TLC #05: Full disclosure
Read time: 2 mins
“The greatest advancements happen when we’re bold enough to speak our truth and listen to others speak theirs.”
– Kenneth Blanchard
Full disclosure:
I’ve been open about my health condition professionally for many years now. But it’s taken many more to get comfortable sharing this side of me online.
I’m naturally a very private person. So sharing anything publicly – let alone something I know can be perceived as a weakness – has been a big step. One that still needs a deep breath each time I hit “Share”.
In my early career, this information was strictly on a need-to-know basis: as few people as possible, as little as possible.
I didn’t want to be seen as less capable or passed up for opportunities, so I pushed through and tried to do what everyone else did.
It almost broke me.
Today, it's a different story.
I’m comfortable with people knowing this is part of who I am.
It’s an important part. One that’s shaped who I’ve become, what I enjoy and what I care about.
But it’s still just that: a part. I’ve always wanted people to see the rest of who I am first.
So why do I do it?
Those of you who read April’s newsletter on values will know that one of mine is courage. A few years ago, I uncovered another – impact.
When I’m faced with a hard decision, I try to ask myself the following question:
Am I being led by fear and worry, or by my values?
Until I could lay my cards on the table, I knew my impact would be limited.

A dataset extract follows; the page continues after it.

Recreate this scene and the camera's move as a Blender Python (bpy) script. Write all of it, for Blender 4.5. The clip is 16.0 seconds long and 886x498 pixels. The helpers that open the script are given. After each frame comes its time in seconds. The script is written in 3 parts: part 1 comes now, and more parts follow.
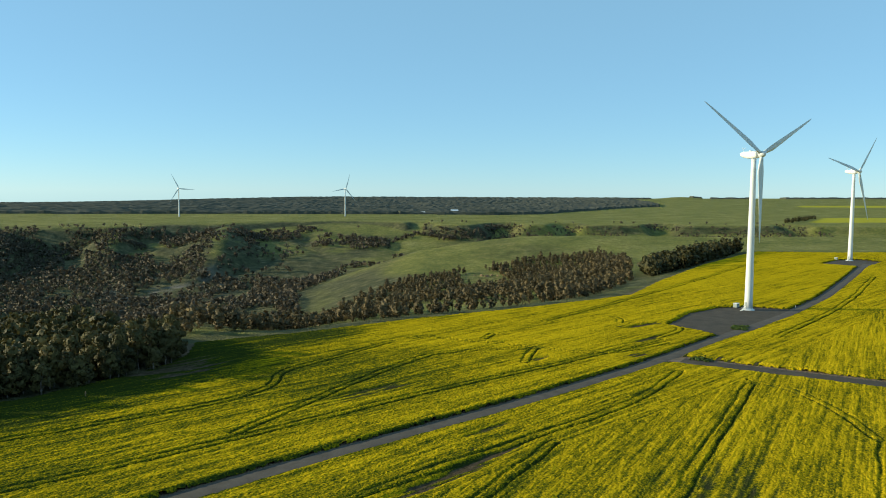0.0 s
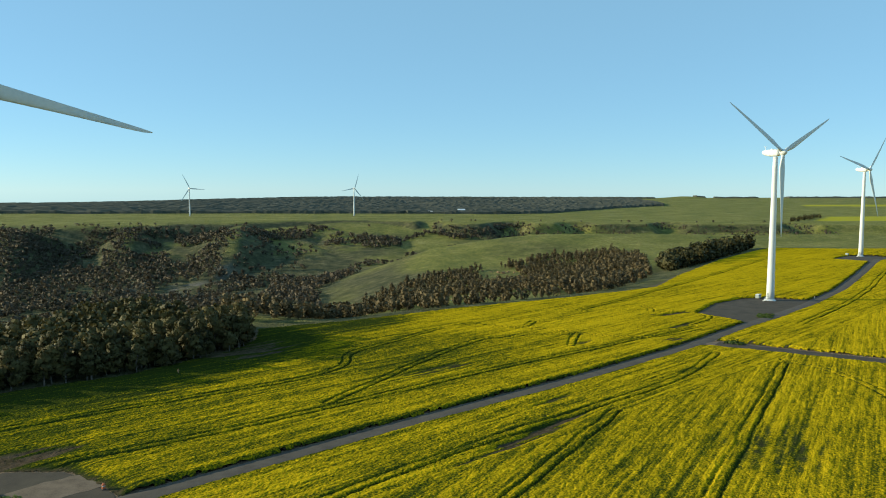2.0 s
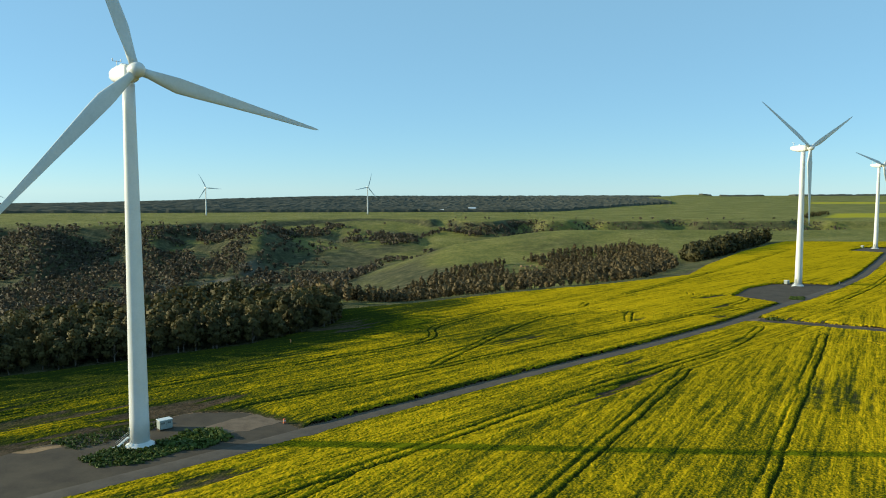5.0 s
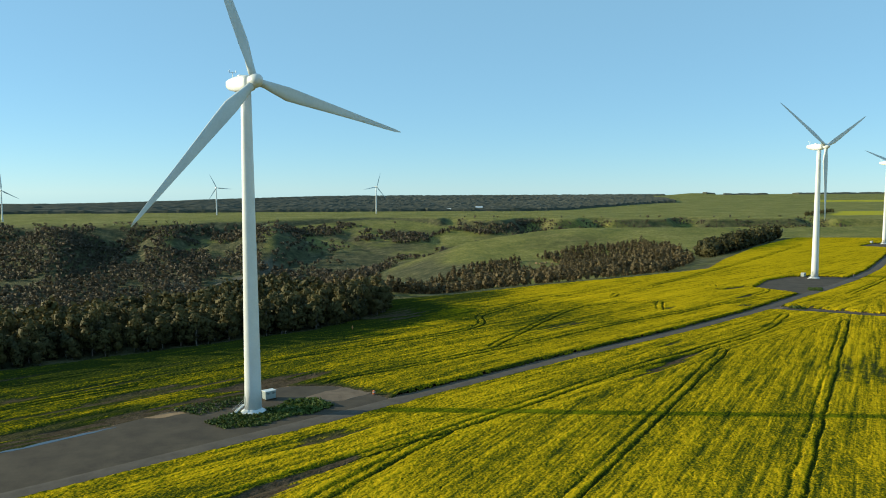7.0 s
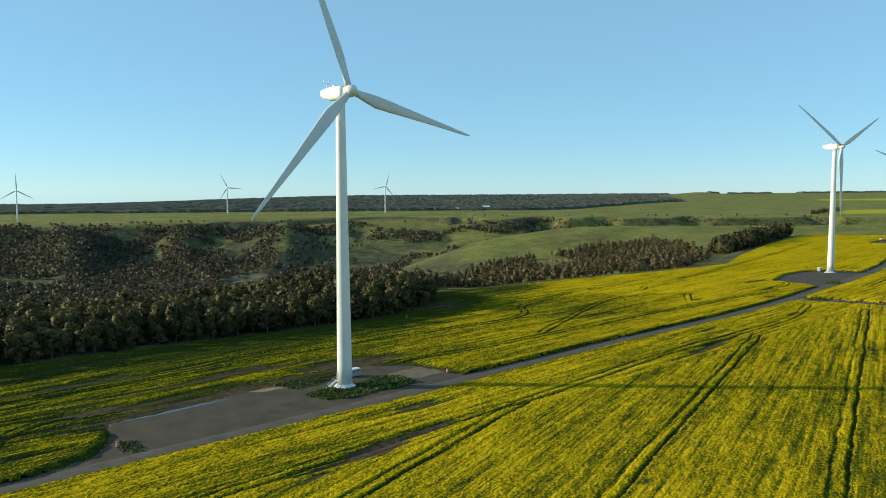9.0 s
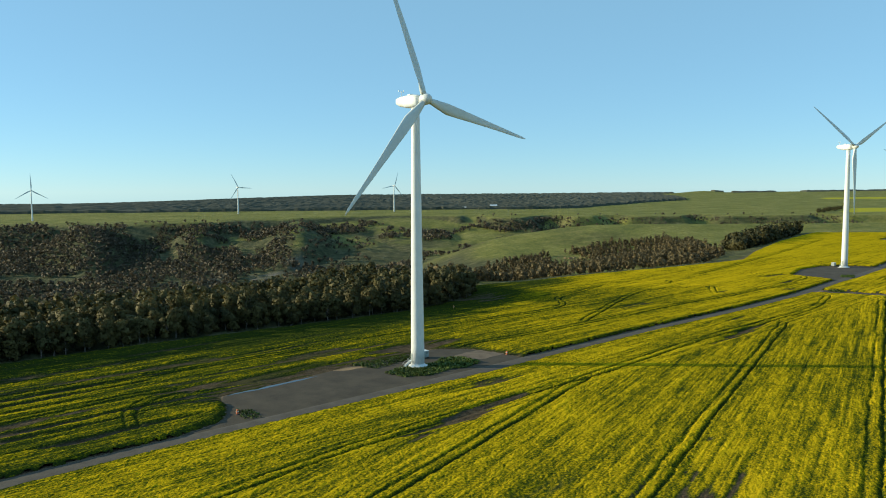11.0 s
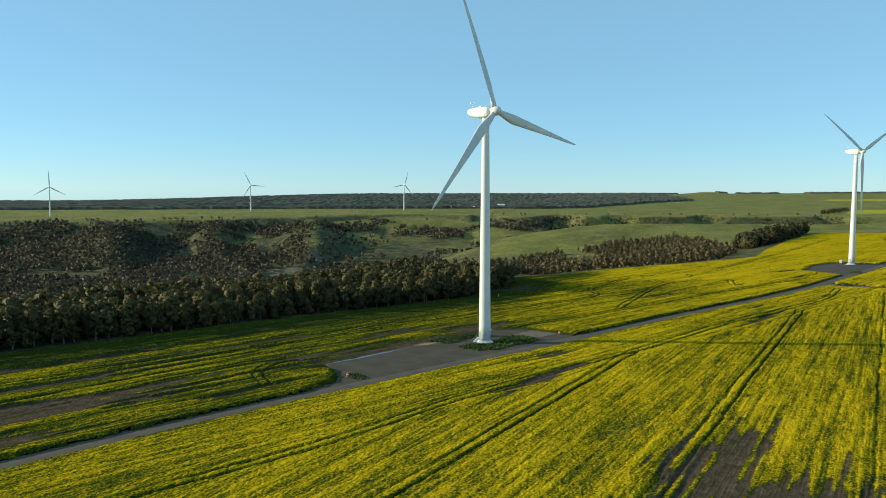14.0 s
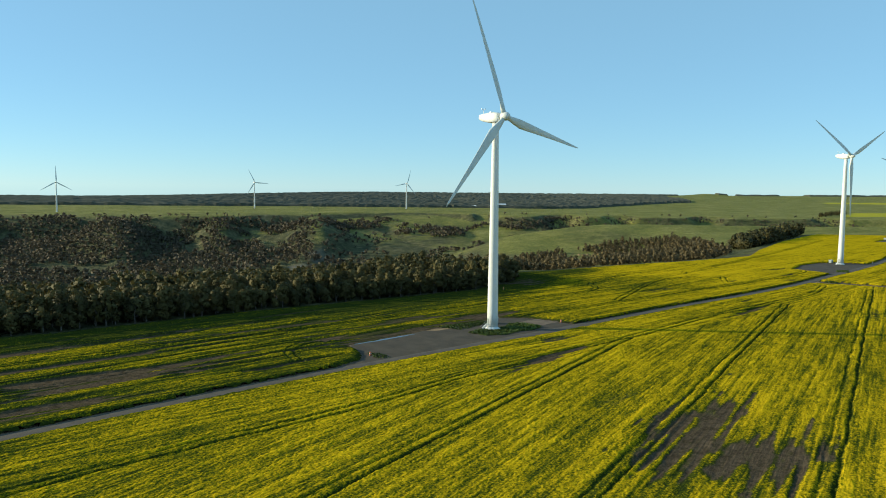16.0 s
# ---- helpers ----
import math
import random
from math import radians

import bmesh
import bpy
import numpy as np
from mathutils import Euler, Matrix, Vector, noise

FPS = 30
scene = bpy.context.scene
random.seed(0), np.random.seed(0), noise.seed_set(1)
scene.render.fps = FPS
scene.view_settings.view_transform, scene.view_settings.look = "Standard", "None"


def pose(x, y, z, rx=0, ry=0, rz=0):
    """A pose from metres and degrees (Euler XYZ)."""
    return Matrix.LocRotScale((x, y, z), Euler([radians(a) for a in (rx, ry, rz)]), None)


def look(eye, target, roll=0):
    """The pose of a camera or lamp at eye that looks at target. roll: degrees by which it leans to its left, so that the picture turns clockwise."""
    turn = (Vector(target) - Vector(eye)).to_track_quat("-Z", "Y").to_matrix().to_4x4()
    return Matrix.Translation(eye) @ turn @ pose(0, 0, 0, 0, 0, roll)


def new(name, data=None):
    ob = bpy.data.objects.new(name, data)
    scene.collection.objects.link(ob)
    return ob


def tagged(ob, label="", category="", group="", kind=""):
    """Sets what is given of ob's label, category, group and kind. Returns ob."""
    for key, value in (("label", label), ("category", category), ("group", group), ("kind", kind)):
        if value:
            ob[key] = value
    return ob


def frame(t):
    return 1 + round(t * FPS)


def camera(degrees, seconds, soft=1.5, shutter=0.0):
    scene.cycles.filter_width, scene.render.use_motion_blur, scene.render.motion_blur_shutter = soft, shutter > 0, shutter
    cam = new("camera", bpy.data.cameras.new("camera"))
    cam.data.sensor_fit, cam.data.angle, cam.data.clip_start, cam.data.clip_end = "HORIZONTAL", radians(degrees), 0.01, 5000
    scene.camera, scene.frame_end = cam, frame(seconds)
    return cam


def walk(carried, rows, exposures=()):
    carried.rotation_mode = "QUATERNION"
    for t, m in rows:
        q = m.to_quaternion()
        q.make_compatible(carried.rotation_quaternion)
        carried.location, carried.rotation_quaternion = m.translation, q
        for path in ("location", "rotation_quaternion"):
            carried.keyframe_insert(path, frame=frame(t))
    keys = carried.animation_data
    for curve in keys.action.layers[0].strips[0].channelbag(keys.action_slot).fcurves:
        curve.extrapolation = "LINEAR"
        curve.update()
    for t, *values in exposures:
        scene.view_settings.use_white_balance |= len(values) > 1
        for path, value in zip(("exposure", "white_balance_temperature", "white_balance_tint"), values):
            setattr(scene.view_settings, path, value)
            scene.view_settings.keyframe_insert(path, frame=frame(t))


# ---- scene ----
cam = camera(61.6, 16.0, soft=1.0)
EXPOSURES = [(0, 0.55, 6180, -3), (16, 0.55, 6180, -3)]
PATH = [
    (0, (-0.41, -1.735, 60.849), (-0.337, 0.257, 60.695), 0.3),
    (0.5, (-5.399, -6.641, 60.625), (-5.328, -4.649, 60.471), 0.3),
    (1, (-10.403, -11.544, 60.191), (-10.332, -9.551, 60.037), 0.3),
    (1.5, (-15.396, -16.466, 59.627), (-15.326, -14.473, 59.473), 0.3),
    (2, (-20.365, -21.423, 58.995), (-20.296, -19.43, 58.841), 0.2),
    (2.5, (-25.301, -26.424, 58.344), (-25.234, -24.431, 58.189), 0.2),
    (3, (-30.205, -31.472, 57.707), (-30.139, -29.479, 57.552), 0.2),
    (3.5, (-35.079, -36.564, 57.111), (-35.014, -34.572, 56.956), 0.1),
    (4, (-39.931, -41.699, 56.57), (-39.867, -39.706, 56.414), 0.1),
    (4.5, (-44.77, -46.868, 56.093), (-44.708, -44.876, 55.937), 0.0),
    (5, (-49.606, -52.067, 55.682), (-49.545, -50.074, 55.527), -0.0),
    (5.5, (-54.448, -57.288, 55.337), (-54.389, -55.295, 55.181), -0.1),
    (6, (-59.306, -62.526, 55.053), (-59.248, -60.533, 54.897), -0.1),
    (6.5, (-64.186, -67.774, 54.822), (-64.129, -65.781, 54.666), -0.2),
    (7, (-69.092, -73.031, 54.638), (-69.036, -71.038, 54.482), -0.2),
    (7.5, (-74.023, -78.295, 54.493), (-73.969, -76.302, 54.337), -0.2),
    (8, (-78.977, -83.566, 54.38), (-78.924, -81.573, 54.223), -0.3),
    (8.5, (-83.943, -88.848, 54.291), (-83.892, -86.855, 54.134), -0.3),
    (9, (-88.909, -94.145, 54.221), (-88.859, -92.152, 54.064), -0.3),
    (9.5, (-93.853, -99.464, 54.166), (-93.805, -97.471, 54.009), -0.4),
    (10, (-98.751, -104.813, 54.124), (-98.705, -102.82, 53.966), -0.4),
    (10.5, (-103.571, -110.2, 54.093), (-103.525, -108.207, 53.934), -0.4),
    (11, (-108.273, -115.635, 54.072), (-108.229, -113.642, 53.913), -0.4),
    (11.5, (-112.815, -121.126, 54.062), (-112.772, -119.133, 53.903), -0.3),
    (12, (-117.144, -126.681, 54.063), (-117.102, -124.688, 53.904), -0.3),
    (12.5, (-121.205, -132.304, 54.075), (-121.163, -130.311, 53.915), -0.3),
    (13, (-124.933, -137.997, 54.095), (-124.893, -136.004, 53.934), -0.2),
    (13.5, (-128.261, -143.756, 54.118), (-128.221, -141.762, 53.958), -0.1),
    (14, (-131.115, -149.571, 54.138), (-131.076, -147.577, 53.977), -0.0),
    (14.5, (-133.416, -155.424, 54.139), (-133.377, -153.431, 53.978), 0.1),
    (15, (-135.083, -161.29, 54.103), (-135.044, -159.296, 53.941), 0.2),
    (15.5, (-136.028, -167.128, 54.001), (-135.989, -165.135, 53.839), 0.4),
    (16, (-136.163, -172.889, 53.796), (-136.124, -170.896, 53.633), 0.6),
]
walk(cam, [(t, look(eye, target, roll)) for t, eye, target, roll in PATH], EXPOSURES)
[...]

👉 I couldn’t support other women facing similar challenges
👉 I couldn’t have a voice on the issues that matter to me
👉 I couldn’t challenge preconceptions and stereotypes
👉 I couldn’t create the change I wanted to see
👉 I couldn’t be fully, authentically me
Last month, for Ehlers-Danlos Syndromes Awareness Month, I took things one step further and shared my story in an interview with Authority Magazine.
I shared some difficult memories I hadn’t thought about in a very long time. I shared details that even some of my closest friends weren’t aware of.
The night before it was published, I barely slept.
Yet the support I received – from friends, colleagues, even strangers – was truly touching:
So when hitting “Share” feels difficult, I remind myself of my why. And messages like these strengthen my resolve to carry on.
It was time to speak my truth. I hope it helps others speak theirs.